The perimeter \(P\) and the area \(A\) can be considered to be dependent variables, defined by the equations

\begin{gather*} P=2L+2W,\\ A=L \cdot W. \end{gather*}

The problem gives us two additional pieces of information, \(P=18\) and \(A=25\text{.}\) When we substitute those values of the state into the equations, we have two equations for two variables:

\begin{equation*} 2L+2W=18, \qquad L \cdot W = 25. \end{equation*}

In order to solve these equations, we use one equation to isolate one of the variables, say \(L\text{,}\) and then substitute the resulting expression into the other equation.

\begin{gather*} 2L+2W=18 \qquad \Rightarrow \qquad L=9-W\\ L\cdot W = 25 \qquad \Rightarrow \qquad (9-W)W = 25 \end{gather*}

Then we solve the equation that only involves \(W\text{.}\)

\begin{gather*} (9-W)W = 25\\ 9W-W^2=25\\ W^2-9W+25=0\\ W=\frac{9 \pm \sqrt{(-9)^2-4(25)}}{2}\\ W=\frac{9 \pm \sqrt{81-100}}{2}=\frac{9\pm \sqrt{-19}}{2} \end{gather*}

When solving this quadratic formula, we have the square-root of a negative number giving complex numbers.
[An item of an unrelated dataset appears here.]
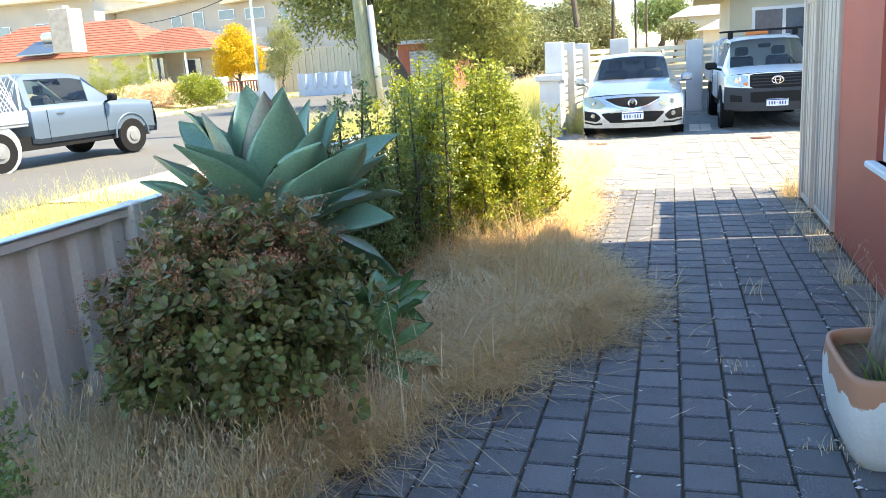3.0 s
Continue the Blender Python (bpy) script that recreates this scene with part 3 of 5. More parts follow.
def wagon(at):
    car = thing("station_wagon", "silver station wagon parked nose out on the paving", "car", at)
    W = 0.885
    ns = lambda x, z: 0.015 + 0.30 * (abs(x) / W) ** 2.7 + (max(0, z - 0.52) * 0.55) ** 1.3 + max(0, 0.36 - z) * 0.22
    top = lambda x: 0.775 - 0.05 * (x / W) ** 2
    rows = []
    for k in range(13):
        s = k / 12
        rows.append([(x, ns(x, z), z) for x in np.linspace(-W, W, 29) for z in [0.19 + (top(x) - 0.19) * s]])
    st = [(0.14, W, 0.20, 0.735, 0.77, 0.75, 0.56, 0.77, 0.008), (0.55, 0.895, 0.22, 0.82, 0.76, 0.865, 0.60, 0.885, 0.02), (1.28, 0.90, 0.22, 0.91, 0.76, 0.965, 0.66, 0.985, 0.015),
          (1.95, 0.90, 0.22, 0.93, 0.77, 0.98, 0.60, 1.37, 0.03), (2.20, 0.90, 0.22, 0.93, 0.77, 0.98, 0.58, 1.42, 0.03), (3.0, 0.90, 0.22, 0.94, 0.77, 0.99, 0.57, 1.435, 0.03),
          (3.9, 0.89, 0.24, 0.96, 0.76, 1.0, 0.56, 1.42, 0.03), (4.35, 0.86, 0.28, 0.97, 0.74, 1.0, 0.54, 1.36, 0.02), (4.72, 0.82, 0.30, 0.95, 0.70, 0.98, 0.56, 1.0, 0.01)]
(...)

In conclusion, we found that there are no real solutions. This means that it is not possible to create a rectangle with a perimeter of 18 m and an area of 25 m2.

Subsection 1.3.5 Summary

  • Variables in algebra are symbols that represent a placeholder for a number. Variable names can be letters, symbols, or words. Uppercase and lowercase letters are different symbols and should not be interchanged.

  • An expression is any value or a formula that represents a value. An equation is a logical statement that two expressions are equal.

  • A solution to an equation is a state (values specified for all variables) that makes the equation true. The solution set is the set of all possible solutions.

  • Solving an equation for the value of one variable when the value of the other variable is given allows us to predict the state of a system.

Subsection 1.3.6 Exercises

1

Show using the elementary properties of addition and multiplication why \(2(x+3)-1=2x+5\text{.}\)

2

Show using the elementary properties of addition and multiplication why \((x+3)(x-1)=x^2+2x-3\text{.}\)

3

A student made a mistake writing \(\displaystyle \frac{3x+1}{x} = \frac{3+1}{1} = 4\text{.}\) What did the student do? Why was it incorrect?

4

A student made a mistake writing \(\displaystyle x \cdot \frac{2x+1}{x+3} = \frac{2x^2+x}{x^2+3x}\text{.}\) What did the student do? Why was it incorrect?

Rewrite each of the following expressions as an equivalent sum instead of as a product.

5

\(4(x+3)\)

6

\(3(x-2)(x+4)\)

7

\((x-1)(x-2)(x-3)\)

Rewrite each of the following expressions as an equivalent factored expression.

8

\(3x-15\)

9

\(4x^2-6x\)

10

\(x^2-5x-14\)

11

\(5x^2-8x+3\)

12

\(5x^2-8x+3\)

Without solving the equation, which of the following values are in the solution set?

13

\(x^2-2x = x+4\)

  1. \(x=-2\)
  2. \(x=-1\)
  3. \(x=0\)
  4. \(x=1\)
  5. \(x=2\)
14

\(z^3-5z = 2z^2-6\)

  1. \(z=-2\)
  2. \(z=-1\)
  3. \(z=0\)
  4. \(z=1\)
  5. \(z=2\)

Find the solution set for each equation.

15

\(3t+5 = t-2\)

16

\(\displaystyle \frac{4u}{u+5} = 3\)

17

\(x^2-2x = x+4\)

18

\(y^2-y = y+5\)

19

\(p^2-1 = 3(p-2)\)

20

\(z^3-5z = 2z^2-6\)

21

\(\displaystyle \frac{2x^2+3x}{x+1} = 2x\)

22

\(\displaystyle \frac{4x^2-5x}{x-2} = 4x+3\)

Find the solutions to the system of equations.

23

\(3x+2y=15\) and \(y=3\text{.}\)

24

\(2x-5y=7\) and \(x+2y=9\text{.}\)

25

\(x^2-y=4x\) and \(2x+y=3\text{.}\)

26

Is it possible to enclose an area of 25 m2 using a rectangle with perimeter of 25 m? If so, how?

27

Is it possible to enclose an area of 50 m2 in two congruent rectangles that share an edge such that the total length of edges is 40 m (counting the shared edge only once)? If so, how?